— START DATA LINES —
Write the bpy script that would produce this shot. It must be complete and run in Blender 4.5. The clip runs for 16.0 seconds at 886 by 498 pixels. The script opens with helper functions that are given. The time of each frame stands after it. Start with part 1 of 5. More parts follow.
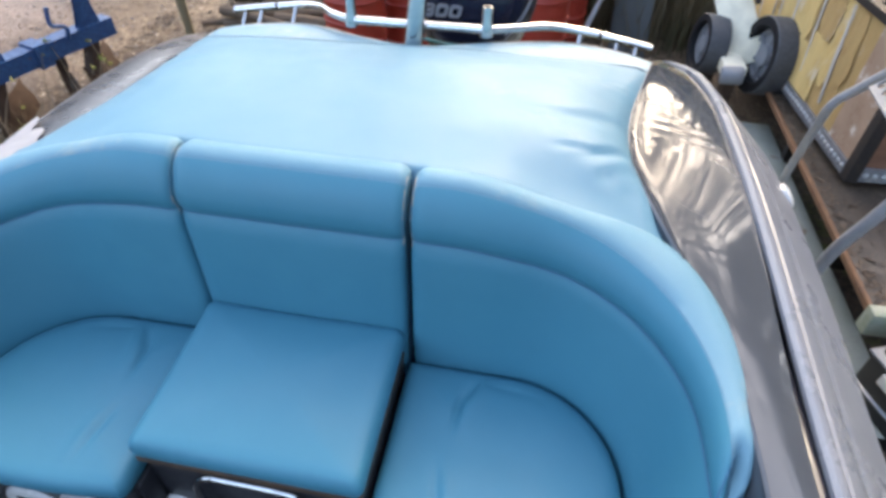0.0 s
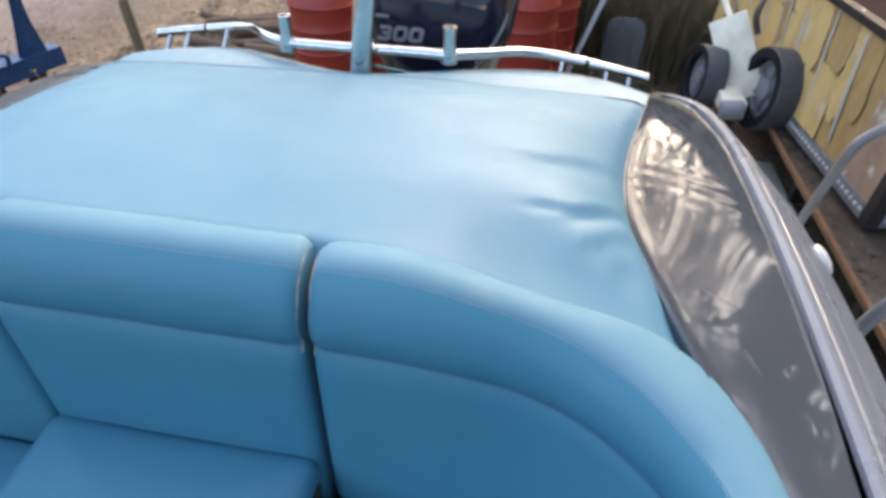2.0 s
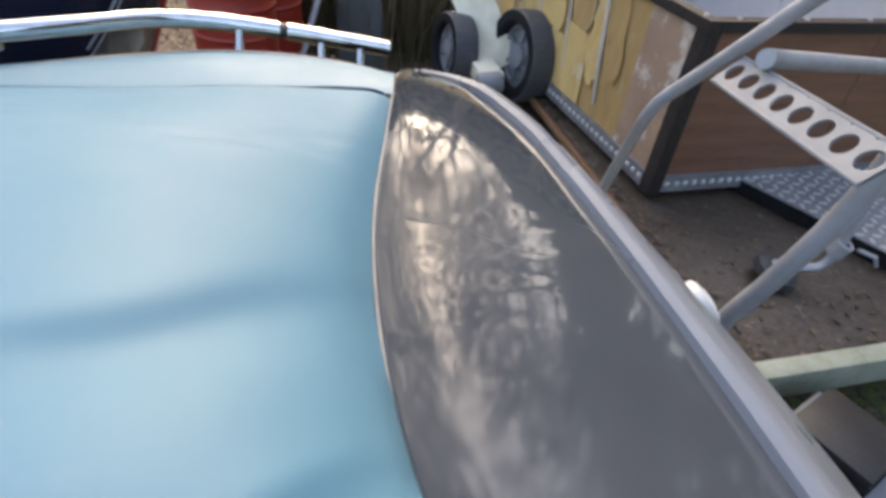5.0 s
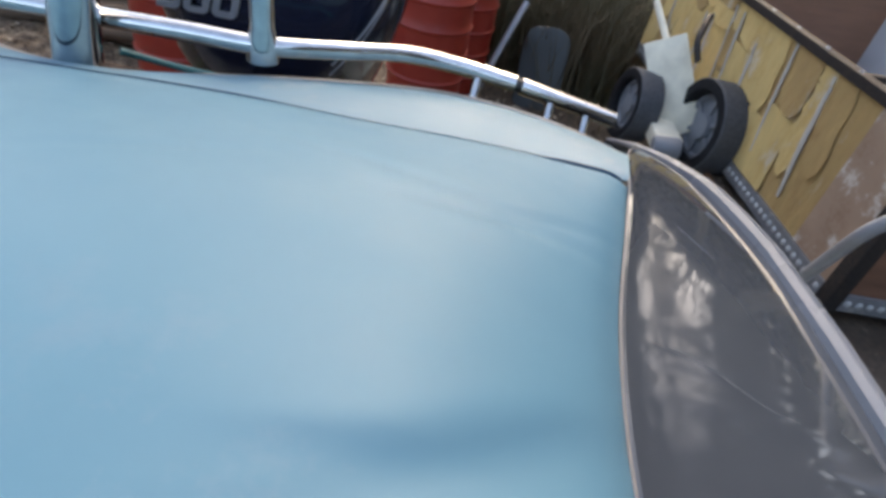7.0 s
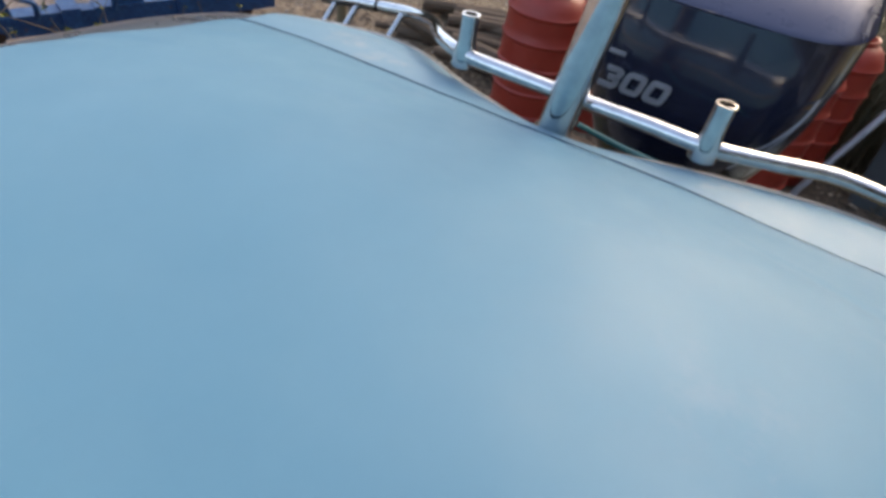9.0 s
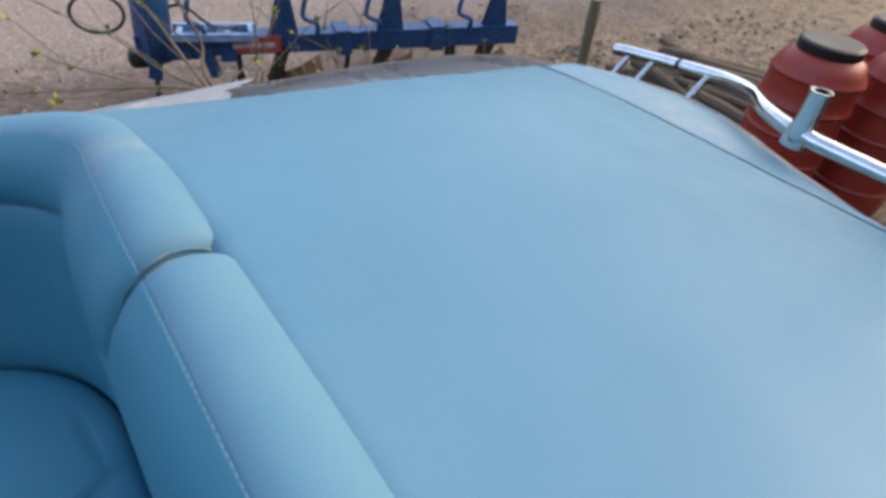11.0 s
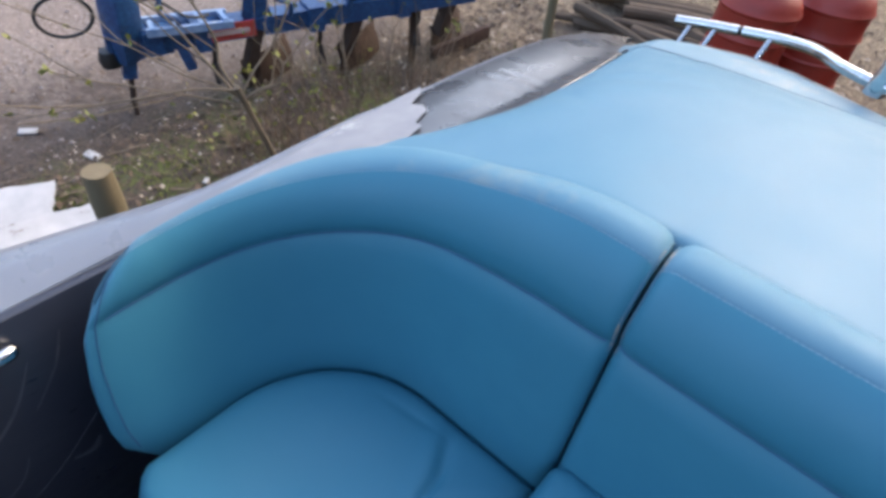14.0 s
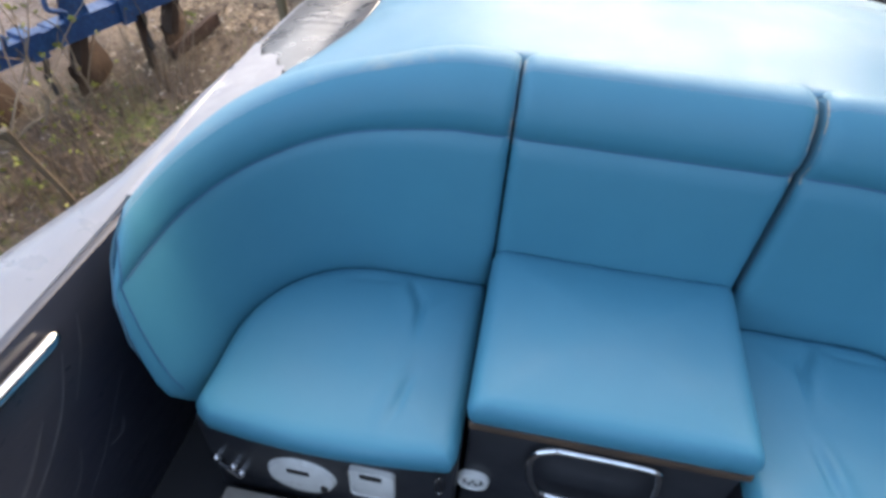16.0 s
— END DATA LINES —
§ **EXERCISE**: Print the whole listing above once more, word for word, without its pictures.

§ **EXPECTED OUTPUT**:
Write the bpy script that would produce this shot. It must be complete and run in Blender 4.5. The clip runs for 16.0 seconds at 886 by 498 pixels. The script opens with helper functions that are given. The time of each frame stands after it. Start with part 1 of 5. More parts follow.
0.0 s
2.0 s
5.0 s
7.0 s
9.0 s
11.0 s
14.0 s
16.0 s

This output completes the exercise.